> _DATASET CONTENT_:
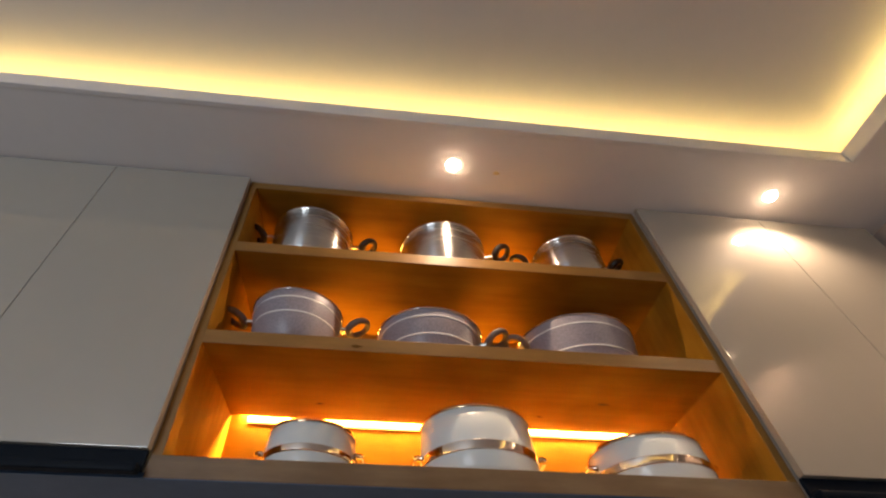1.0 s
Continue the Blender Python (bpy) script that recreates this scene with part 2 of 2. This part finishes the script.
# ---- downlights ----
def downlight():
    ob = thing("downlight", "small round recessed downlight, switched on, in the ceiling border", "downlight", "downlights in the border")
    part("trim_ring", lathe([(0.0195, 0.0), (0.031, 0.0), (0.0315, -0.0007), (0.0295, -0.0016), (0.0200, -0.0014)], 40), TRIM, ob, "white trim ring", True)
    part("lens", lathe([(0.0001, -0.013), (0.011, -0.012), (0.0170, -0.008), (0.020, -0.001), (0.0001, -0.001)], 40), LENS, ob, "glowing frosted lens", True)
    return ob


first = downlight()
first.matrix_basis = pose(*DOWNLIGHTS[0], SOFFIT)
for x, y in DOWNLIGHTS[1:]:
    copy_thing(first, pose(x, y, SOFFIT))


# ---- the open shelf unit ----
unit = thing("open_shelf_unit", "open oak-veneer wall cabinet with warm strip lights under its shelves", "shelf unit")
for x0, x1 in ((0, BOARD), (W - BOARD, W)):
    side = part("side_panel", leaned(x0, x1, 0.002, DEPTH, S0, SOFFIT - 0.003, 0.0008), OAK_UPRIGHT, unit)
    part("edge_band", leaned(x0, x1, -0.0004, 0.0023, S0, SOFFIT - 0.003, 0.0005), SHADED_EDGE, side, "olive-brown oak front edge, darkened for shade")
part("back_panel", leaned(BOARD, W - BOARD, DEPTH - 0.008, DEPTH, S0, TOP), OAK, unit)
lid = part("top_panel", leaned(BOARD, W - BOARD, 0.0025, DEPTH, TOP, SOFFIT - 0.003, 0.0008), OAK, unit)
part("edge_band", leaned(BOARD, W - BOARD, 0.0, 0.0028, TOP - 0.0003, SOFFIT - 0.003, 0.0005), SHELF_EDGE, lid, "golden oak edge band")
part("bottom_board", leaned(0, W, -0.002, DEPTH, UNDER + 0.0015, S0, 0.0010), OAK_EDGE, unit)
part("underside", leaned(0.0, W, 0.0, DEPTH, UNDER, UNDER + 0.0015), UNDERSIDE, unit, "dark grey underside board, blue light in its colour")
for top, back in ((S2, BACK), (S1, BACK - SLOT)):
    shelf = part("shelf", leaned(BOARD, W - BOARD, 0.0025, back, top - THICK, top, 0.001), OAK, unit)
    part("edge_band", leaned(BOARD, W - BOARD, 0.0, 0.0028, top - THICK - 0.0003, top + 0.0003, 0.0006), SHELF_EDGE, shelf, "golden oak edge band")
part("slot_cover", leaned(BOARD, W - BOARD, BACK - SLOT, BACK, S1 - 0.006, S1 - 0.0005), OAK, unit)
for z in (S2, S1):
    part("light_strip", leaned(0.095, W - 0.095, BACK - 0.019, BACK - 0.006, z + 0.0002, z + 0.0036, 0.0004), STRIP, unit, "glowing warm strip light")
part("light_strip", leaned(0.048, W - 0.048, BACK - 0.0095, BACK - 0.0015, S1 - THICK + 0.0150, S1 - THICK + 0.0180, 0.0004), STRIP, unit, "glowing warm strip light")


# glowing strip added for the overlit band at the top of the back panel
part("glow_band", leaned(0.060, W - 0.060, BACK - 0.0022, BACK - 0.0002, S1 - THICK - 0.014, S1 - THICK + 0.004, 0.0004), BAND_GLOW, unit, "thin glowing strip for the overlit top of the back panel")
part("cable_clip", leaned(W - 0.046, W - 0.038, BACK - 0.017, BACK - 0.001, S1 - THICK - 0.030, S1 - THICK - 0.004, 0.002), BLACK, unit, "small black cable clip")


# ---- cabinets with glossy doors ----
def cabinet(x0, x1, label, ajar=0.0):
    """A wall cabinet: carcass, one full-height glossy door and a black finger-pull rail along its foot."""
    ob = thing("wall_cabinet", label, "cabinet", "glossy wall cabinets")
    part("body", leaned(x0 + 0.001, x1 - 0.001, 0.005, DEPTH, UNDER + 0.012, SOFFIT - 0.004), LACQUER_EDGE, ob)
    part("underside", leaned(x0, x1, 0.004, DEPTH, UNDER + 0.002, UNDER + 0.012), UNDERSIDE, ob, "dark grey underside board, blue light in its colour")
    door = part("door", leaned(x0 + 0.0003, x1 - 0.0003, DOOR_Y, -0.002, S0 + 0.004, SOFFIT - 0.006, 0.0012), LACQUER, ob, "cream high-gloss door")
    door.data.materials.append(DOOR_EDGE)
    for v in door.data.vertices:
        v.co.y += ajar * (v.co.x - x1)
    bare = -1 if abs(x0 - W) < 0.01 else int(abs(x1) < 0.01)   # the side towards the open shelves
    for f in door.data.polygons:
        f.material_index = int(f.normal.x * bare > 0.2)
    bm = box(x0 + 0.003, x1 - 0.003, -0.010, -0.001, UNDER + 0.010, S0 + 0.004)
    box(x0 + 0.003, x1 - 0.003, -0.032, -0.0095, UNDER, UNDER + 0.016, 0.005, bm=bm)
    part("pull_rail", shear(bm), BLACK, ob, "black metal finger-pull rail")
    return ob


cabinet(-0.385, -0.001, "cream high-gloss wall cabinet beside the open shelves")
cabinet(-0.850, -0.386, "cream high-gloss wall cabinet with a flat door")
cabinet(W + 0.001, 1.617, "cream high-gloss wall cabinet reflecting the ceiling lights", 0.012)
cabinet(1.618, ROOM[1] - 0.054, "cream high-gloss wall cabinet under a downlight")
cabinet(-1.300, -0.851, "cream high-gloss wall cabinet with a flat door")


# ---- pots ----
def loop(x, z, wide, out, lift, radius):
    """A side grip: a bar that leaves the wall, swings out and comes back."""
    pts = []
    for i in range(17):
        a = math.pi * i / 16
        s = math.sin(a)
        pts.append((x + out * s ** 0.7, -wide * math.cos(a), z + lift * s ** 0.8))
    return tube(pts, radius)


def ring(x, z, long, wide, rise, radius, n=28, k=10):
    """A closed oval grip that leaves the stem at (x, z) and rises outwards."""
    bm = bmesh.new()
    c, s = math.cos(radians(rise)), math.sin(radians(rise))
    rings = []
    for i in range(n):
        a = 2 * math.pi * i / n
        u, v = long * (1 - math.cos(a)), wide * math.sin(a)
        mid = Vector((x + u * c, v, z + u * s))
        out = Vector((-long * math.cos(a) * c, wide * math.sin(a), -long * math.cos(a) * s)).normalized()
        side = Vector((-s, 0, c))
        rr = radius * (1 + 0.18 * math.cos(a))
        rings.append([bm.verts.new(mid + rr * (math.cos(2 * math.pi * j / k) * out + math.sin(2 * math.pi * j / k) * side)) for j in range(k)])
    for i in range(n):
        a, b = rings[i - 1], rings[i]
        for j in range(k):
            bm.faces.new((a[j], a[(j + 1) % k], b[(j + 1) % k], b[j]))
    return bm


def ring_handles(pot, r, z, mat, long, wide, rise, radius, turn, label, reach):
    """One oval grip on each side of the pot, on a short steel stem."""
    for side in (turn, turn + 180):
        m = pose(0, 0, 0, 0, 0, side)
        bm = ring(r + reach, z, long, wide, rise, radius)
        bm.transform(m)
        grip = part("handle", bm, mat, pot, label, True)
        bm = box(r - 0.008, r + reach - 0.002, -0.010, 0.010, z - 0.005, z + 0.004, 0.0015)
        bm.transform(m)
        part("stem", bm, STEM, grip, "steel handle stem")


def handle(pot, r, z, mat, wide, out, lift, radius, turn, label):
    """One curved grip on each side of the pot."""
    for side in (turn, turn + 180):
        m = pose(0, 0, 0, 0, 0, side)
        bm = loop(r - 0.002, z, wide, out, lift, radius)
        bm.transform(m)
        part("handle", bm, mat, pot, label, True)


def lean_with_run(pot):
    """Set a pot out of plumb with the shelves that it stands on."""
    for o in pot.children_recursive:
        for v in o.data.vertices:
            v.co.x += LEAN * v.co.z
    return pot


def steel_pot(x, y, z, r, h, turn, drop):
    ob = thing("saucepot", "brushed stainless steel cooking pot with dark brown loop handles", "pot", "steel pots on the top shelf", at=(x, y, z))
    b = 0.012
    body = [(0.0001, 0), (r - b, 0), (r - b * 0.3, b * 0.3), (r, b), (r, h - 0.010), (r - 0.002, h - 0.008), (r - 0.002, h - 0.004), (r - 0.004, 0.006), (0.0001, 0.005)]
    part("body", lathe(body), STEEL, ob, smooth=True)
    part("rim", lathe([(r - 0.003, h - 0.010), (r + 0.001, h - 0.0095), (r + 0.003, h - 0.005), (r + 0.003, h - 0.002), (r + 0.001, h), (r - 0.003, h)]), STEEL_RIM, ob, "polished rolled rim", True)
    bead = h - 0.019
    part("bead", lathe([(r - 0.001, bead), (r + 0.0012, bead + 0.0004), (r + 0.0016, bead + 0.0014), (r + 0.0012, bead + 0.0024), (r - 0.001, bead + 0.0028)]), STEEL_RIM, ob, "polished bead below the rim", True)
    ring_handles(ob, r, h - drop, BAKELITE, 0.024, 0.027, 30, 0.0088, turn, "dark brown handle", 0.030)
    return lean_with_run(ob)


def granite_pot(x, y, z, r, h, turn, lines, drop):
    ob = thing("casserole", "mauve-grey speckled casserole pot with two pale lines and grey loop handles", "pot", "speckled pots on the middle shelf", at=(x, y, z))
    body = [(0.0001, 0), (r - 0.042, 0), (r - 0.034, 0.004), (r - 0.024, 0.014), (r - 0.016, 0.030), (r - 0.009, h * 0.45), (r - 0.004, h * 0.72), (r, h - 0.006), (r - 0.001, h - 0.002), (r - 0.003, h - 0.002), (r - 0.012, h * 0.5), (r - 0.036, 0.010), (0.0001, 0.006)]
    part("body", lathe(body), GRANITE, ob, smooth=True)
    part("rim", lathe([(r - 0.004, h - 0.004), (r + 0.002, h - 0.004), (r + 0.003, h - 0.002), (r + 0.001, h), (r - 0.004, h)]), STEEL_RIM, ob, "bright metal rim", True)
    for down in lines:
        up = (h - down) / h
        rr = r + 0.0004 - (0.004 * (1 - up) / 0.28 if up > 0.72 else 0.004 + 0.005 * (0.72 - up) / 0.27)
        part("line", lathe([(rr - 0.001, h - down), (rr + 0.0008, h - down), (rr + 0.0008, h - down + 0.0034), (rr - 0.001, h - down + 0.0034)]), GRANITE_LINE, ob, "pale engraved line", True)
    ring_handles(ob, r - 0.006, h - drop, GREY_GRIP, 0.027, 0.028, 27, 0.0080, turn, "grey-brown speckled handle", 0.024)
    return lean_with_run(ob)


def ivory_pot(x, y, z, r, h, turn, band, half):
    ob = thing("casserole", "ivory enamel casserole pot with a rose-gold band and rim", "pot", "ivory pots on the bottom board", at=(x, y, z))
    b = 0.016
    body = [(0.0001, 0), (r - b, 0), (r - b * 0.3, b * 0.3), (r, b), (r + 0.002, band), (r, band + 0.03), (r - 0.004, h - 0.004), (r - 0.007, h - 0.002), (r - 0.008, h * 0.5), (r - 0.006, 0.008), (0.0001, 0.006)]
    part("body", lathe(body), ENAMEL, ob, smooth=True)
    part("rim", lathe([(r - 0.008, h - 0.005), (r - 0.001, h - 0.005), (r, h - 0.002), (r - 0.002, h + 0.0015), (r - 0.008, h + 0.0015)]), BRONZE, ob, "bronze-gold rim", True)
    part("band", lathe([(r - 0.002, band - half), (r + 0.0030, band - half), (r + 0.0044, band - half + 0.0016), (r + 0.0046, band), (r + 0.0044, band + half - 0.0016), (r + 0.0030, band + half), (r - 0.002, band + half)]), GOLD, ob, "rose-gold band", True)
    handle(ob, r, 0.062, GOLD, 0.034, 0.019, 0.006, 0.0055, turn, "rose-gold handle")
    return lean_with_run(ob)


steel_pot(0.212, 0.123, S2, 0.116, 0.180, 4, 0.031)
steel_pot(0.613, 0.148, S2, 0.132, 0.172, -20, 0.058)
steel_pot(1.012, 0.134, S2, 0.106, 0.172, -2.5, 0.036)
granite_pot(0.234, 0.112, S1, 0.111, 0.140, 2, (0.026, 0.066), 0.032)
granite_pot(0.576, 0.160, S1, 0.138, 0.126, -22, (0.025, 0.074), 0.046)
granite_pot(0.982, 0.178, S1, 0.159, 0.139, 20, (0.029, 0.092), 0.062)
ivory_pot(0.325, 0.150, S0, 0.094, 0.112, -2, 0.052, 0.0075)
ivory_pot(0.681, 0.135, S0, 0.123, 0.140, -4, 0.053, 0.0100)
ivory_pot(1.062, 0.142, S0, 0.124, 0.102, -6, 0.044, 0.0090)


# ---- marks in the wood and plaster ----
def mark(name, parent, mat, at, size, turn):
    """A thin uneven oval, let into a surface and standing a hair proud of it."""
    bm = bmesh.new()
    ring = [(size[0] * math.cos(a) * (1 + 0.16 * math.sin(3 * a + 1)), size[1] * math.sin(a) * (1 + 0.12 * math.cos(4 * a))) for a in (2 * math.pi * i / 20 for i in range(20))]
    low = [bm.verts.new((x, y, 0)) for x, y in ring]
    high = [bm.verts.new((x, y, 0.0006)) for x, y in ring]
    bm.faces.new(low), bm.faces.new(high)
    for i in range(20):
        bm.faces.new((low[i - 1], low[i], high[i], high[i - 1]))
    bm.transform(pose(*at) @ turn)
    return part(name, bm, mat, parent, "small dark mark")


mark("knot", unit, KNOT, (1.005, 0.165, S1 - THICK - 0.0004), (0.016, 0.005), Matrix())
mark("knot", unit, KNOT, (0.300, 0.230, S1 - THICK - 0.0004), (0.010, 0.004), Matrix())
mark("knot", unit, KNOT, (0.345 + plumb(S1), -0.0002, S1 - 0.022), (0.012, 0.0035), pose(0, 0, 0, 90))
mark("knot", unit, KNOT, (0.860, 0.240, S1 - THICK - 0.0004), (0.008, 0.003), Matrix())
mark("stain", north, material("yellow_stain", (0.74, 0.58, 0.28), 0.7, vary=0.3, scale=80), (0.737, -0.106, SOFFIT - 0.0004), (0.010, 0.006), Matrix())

> _TASK INSTRUCTIONS_: Write out, exactly as they stand, the lines from the one containing "Continue the Blender" through the one containing "copy_thing(first, pose(x, y, SOFFIT))", both ends included.

> _CORRECT OUTPUT_:
Continue the Blender Python (bpy) script that recreates this scene with part 2 of 2. This part finishes the script.
# ---- downlights ----
def downlight():
    ob = thing("downlight", "small round recessed downlight, switched on, in the ceiling border", "downlight", "downlights in the border")
    part("trim_ring", lathe([(0.0195, 0.0), (0.031, 0.0), (0.0315, -0.0007), (0.0295, -0.0016), (0.0200, -0.0014)], 40), TRIM, ob, "white trim ring", True)
    part("lens", lathe([(0.0001, -0.013), (0.011, -0.012), (0.0170, -0.008), (0.020, -0.001), (0.0001, -0.001)], 40), LENS, ob, "glowing frosted lens", True)
    return ob


first = downlight()
first.matrix_basis = pose(*DOWNLIGHTS[0], SOFFIT)
for x, y in DOWNLIGHTS[1:]:
    copy_thing(first, pose(x, y, SOFFIT))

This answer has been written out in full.